The standard for chartered teacher in Scotland : a new context for the assessment and professional development of teachers

Christie, Donald (2006) The standard for chartered teacher in Scotland : a new context for the assessment and professional development of teachers. Studies in Educational Evaluation, 32 (1). pp. 53-72. ISSN 0191-491X (https://doi.org/10.1016/j.stueduc.2006.01.001)

Full text not available in this repository.Request a copy

Abstract

As part of a major review of teachers' professional conditions of service in Scotland the Chartered Teacher Programme has been introduced offering experienced teachers the option of a substantial salary enhancement, not by promotion to a school management role, but by staying in the classroom and engaging in a programme of professional development, pursuing an accredited professional qualification (Chartered Teacher status) and a post-graduate masters degree. The level of accomplishment required is assessed against the Standard for Chartered Teacher (SCT).
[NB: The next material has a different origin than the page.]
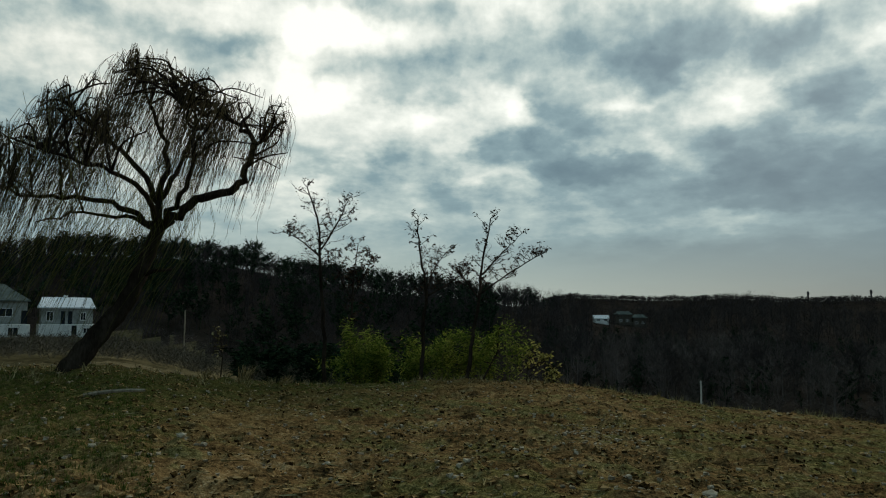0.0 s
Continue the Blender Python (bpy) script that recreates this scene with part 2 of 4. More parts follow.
def solid(name, verts, faces, mats, parent=None, label="", smooth=False):
    """One mesh object from vertices and faces."""
    me = bpy.data.meshes.new(name)
    me.from_pydata([tuple(v) for v in verts], [], [tuple(f) for f in faces])
    for m in mats if isinstance(mats, (list, tuple)) else [mats]:
        me.materials.append(m)
    if smooth:
        me.polygons.foreach_set("use_smooth", [True] * len(me.polygons))
    me.update()
    ob = new(name, me)
    ob.parent = parent
    return tagged(ob, label)


def part(name, bm, mat, parent, label="", smooth=False):
    """Links a bmesh as one mesh under a thing or a part."""
    me = bpy.data.meshes.new(name)
    bm.normal_update()
    bm.to_mesh(me)
    bm.free()
    me.materials.append(mat)
    if smooth:
        me.polygons.foreach_set("use_smooth", [True] * len(me.polygons))
    ob = new(name, me)
    ob.parent = parent
    return tagged(ob, label)


def box(bm, x0, y0, z0, x1, y1, z1, bevel=0.0):
    made = bmesh.ops.create_cube(bm, size=1.0, matrix=Matrix.Translation(((x0 + x1) / 2, (y0 + y1) / 2, (z0 + z1) / 2)) @ Matrix.Diagonal((x1 - x0, y1 - y0, z1 - z0, 1)))
    if bevel:
        edges = list({e for v in made["verts"] for e in v.link_edges})
        bmesh.ops.bevel(bm, geom=edges, offset=bevel, segments=1, affect="EDGES")
    return bm


def thing(name, m, label, category, group="", kind=""):
    """An empty at a thing's base, which parents its parts."""
    ob = new(name)
    ob.matrix_world = m
    ob.empty_display_size = 0.2
    return tagged(ob, label, category, group, kind)


class Strands:
    """Many tapered limbs in one mesh."""

    def __init__(self):
        self.v, self.f = [], []

    def tube(self, points, radii, sides=6, cap=True):
        base = len(self.v)
        pts = [Vector(p) for p in points]
        side = None
        for i, p in enumerate(pts):
            d = (pts[min(i + 1, len(pts) - 1)] - pts[max(i - 1, 0)]).normalized()
            side = (side - d * side.dot(d)).normalized() if side else d.orthogonal().normalized()
            other = d.cross(side)
            for k in range(sides):
                a = 2 * math.pi * k / sides
                self.v.append(p + (side * math.cos(a) + other * math.sin(a)) * radii[i])
        for i in range(len(pts) - 1):
            for k in range(sides):
                a, b = base + i * sides + k, base + i * sides + (k + 1) % sides
                self.f.append((a, b, b + sides, a + sides))
        if cap:
            self.f.append(tuple(base + (len(pts) - 1) * sides + k for k in range(sides)))
            self.f.append(tuple(base + k for k in reversed(range(sides))))

    def leaf(self, p, along, across):
        b = len(self.v)
        p, along, across = Vector(p), Vector(along), Vector(across)
        self.v += [p, p + along * 0.5 + across, p + along, p + along * 0.5 - across]
        self.f.append((b, b + 1, b + 2, b + 3))

    def build(self, name, mat, parent=None, label="", smooth=True, kind=""):
        return tagged(solid(name, self.v, self.f, mat, parent, label, smooth), kind=kind)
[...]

The present article examines the steps taken to ensure that this standard was valid, grounded and empirically well justified. The SCT was derived by means of indepth interviews with accomplished teachers, focus groups involving teachers, teacher educators, parents, children, education managers and school inspectors, as well as two national consultation exercises. Analysis of the accumulated data yielded a model of accomplished teaching, comprising four principal elements: Professional Values and Commitments, Professional Knowledge and Understanding, Professional and Personal Attributes and Professional Action. The implications of this model for teacher assessment in the context of Continuing Professional Development (CPD) are discussed with reference to a sample of the assessment tools being used within the new modular Chartered Teacher Programme in Scotland. The assessment tool of preference is the portfolio incorporating an element of action research assessed against criteria directly derived from SCT. What emerges is the need for ownership of the assessment process to be genuinely shared among stakeholders, with the emphasis on professional self-evaluation, but also with the added rigour of academic validation and external professional accreditation.